» Source data

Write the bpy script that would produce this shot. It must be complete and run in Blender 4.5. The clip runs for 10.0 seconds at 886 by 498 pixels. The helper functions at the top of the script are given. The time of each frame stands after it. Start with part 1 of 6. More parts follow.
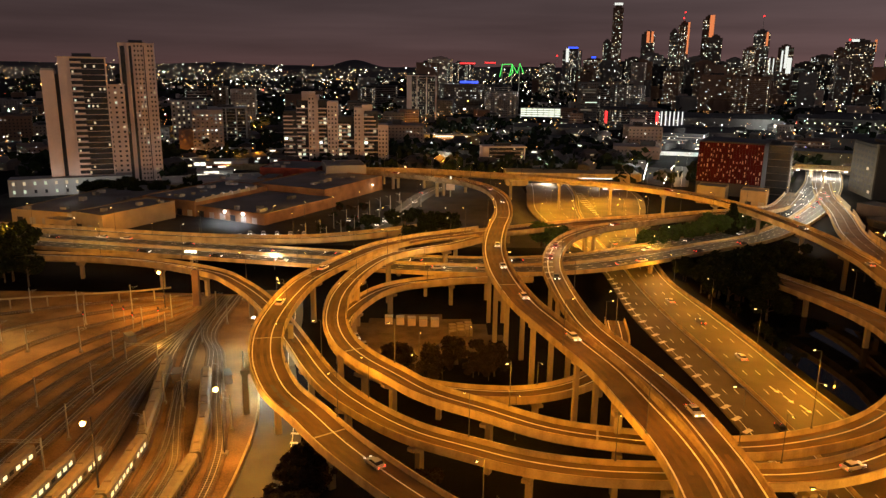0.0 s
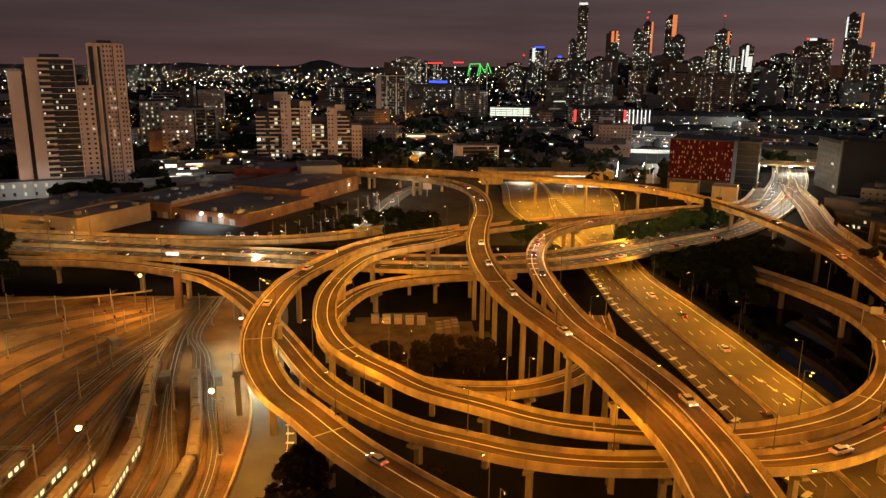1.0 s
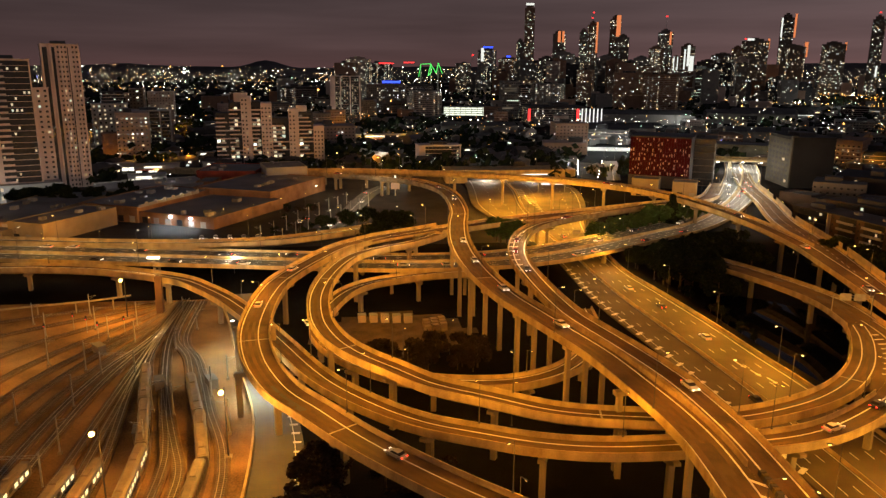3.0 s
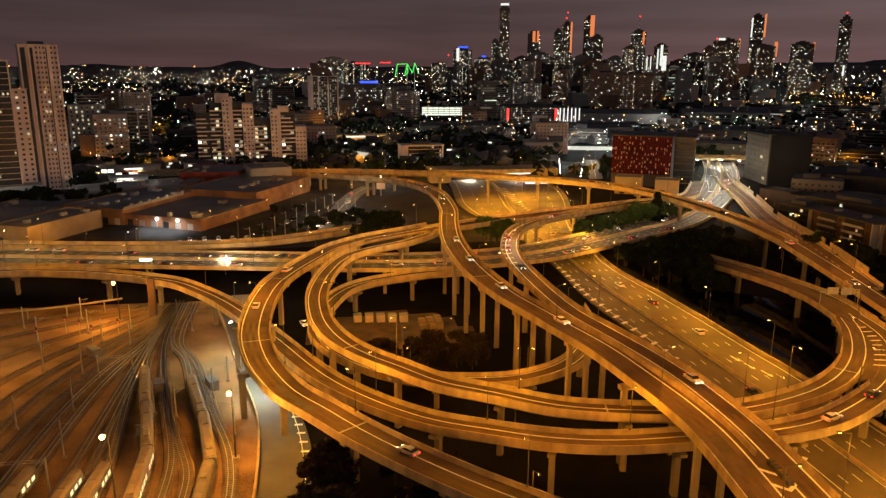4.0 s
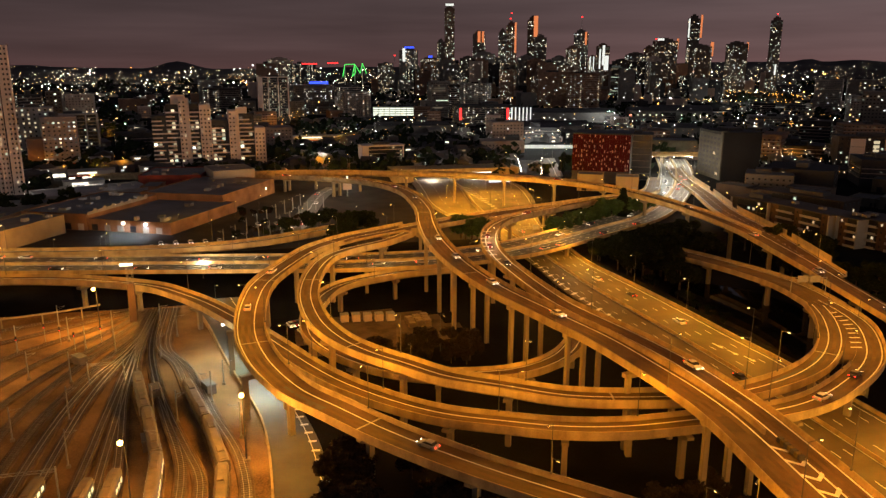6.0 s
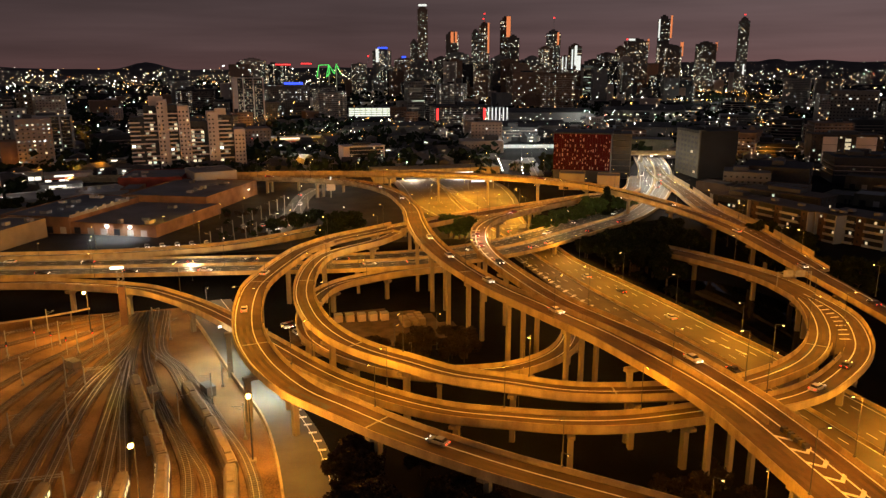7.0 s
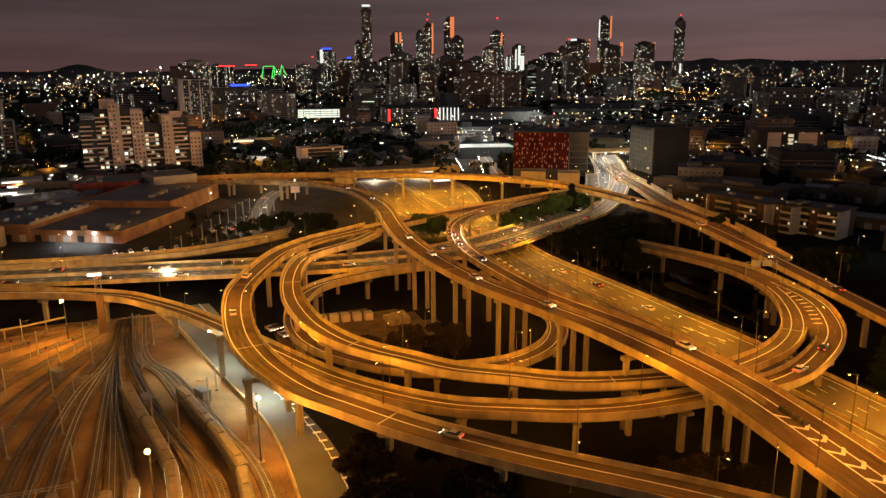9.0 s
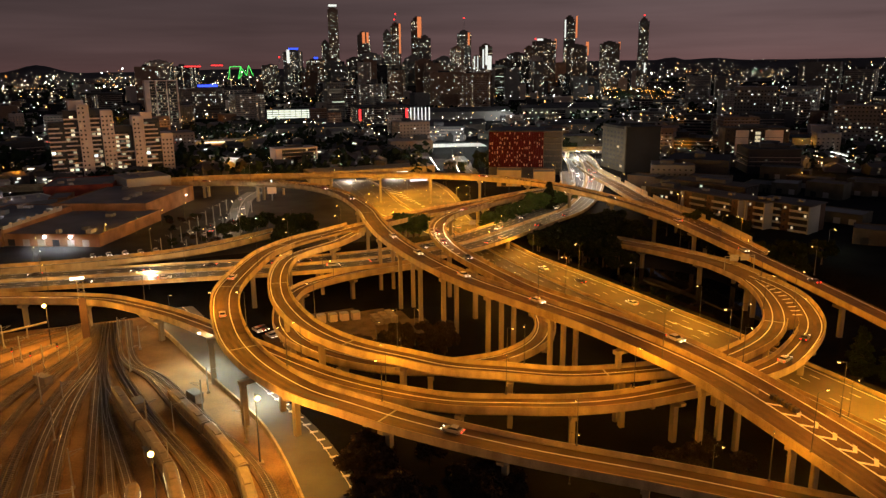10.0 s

» Exercise prompt
Transcribe the full listing above exactly as it stands, minus the pictures.

» Solution to the exercise
Write the bpy script that would produce this shot. It must be complete and run in Blender 4.5. The clip runs for 10.0 seconds at 886 by 498 pixels. The helper functions at the top of the script are given. The time of each frame stands after it. Start with part 1 of 6. More parts follow.
0.0 s
1.0 s
3.0 s
4.0 s
6.0 s
7.0 s
9.0 s
10.0 s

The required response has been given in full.